Explore the essentials of statics in engineering: Equilibrium, force analysis, and structure design, with advanced concepts and software applications.
Understanding Statics: Equilibrium, Force Analysis, and Structures
Statics, a fundamental branch of physics and engineering, is essential for understanding the balance of forces in structures and systems. This discipline plays a crucial role in designing stable structures and machines, ensuring they can withstand applied forces without motion.
Equilibrium in Statics
Equilibrium is a state where a body is either at rest or moving with constant velocity, meaning the net force and net moment acting on it are zero. This condition can be expressed through the equations:
- \( \sum F_x = 0 \) – The sum of all horizontal forces must be zero.
- \( \sum F_y = 0 \) – The sum of all vertical forces must be zero.
- \( \sum M_o = 0 \) – The sum of all moments about a point must be zero.
These equations, known as the equilibrium equations, are the cornerstone of statics.
Force Analysis in Statics
Force analysis involves determining the magnitudes and directions of forces acting on a body. In statics, forces are vectors characterized by their magnitude, direction, and point of application. Common forces include:
- Gravity: The force due to the mass of an object, acting downwards towards the center of the earth.
- Normal Force: A reaction force perpendicular to the surface of contact.
- Tension: The pulling force exerted by a string, rope, or cable when it is taut.
- Friction: The force opposing motion, acting parallel to the surface of contact.
Structures in Statics
Structures, such as beams, trusses, and frames, are analyzed in statics to ensure their stability under various loads. The analysis often involves:
- Determining External Loads: Identifying all external forces and moments applied to the structure.
- Analyzing Internal Forces: Calculating forces within the structure’s elements, like tension in truss members.
- Checking Stability and Safety: Ensuring the structure can support the loads without failure or excessive deformation.
This analysis helps in designing structures that are both efficient and safe, capable of withstanding everyday use as well as extreme conditions.
Understanding these fundamental principles of statics is crucial for engineers and architects. It allows them to create designs that not only meet functional requirements but also ensure safety and durability. The next section will delve deeper into practical applications and advanced concepts in statics.

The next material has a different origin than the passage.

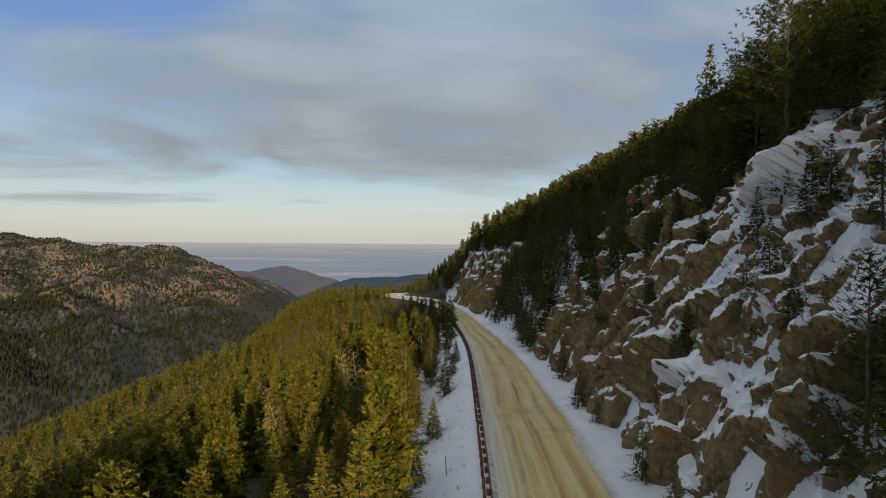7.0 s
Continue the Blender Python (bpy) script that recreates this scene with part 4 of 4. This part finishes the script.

Practical Applications of Statics in Engineering
Statics finds extensive applications in various engineering fields. In civil engineering, it helps in the design of bridges, buildings, and dams, ensuring they can endure environmental stresses like wind and earthquakes. Mechanical engineers use statics principles to design machinery parts and systems that can sustain operational forces. Even in the field of aerospace engineering, statics is crucial for determining the stresses and loads on aircraft structures.
Advanced Concepts in Statics
Beyond the basics, statics involves more complex concepts like:
- Centroids and Centers of Gravity: Identifying the point where the weight of a body or system can be considered to act.
- Moment of Inertia: A measure of an object’s resistance to rotation, crucial in designing rotating machinery and structural beams.
- Analysis of Complex Structures: Using methods like the method of joints, method of sections, and graphical analysis to analyze trusses and frames.
Software and Statics
Modern engineering heavily relies on software for static analysis. Tools like ANSYS, AutoCAD, and SolidWorks allow engineers to model and simulate forces on virtual structures, significantly enhancing accuracy and efficiency in design and analysis.
Conclusion
Statics, as a discipline, is integral to the field of engineering. It provides the foundational principles necessary for designing and analyzing structures and machines, ensuring they can withstand the forces they encounter. From simple calculations of force and moment to complex analyses of structural integrity, statics equips engineers with the tools to create safe, reliable, and efficient designs. With the continuous advancement in computational tools and techniques, the application of statics is becoming more precise and sophisticated, further pushing the boundaries of engineering and architectural innovation.
Whether for aspiring engineers, practicing professionals, or curious minds, a solid grasp of statics is indispensable for understanding how the built world around us remains stable and functional under the myriad of forces it encounters daily.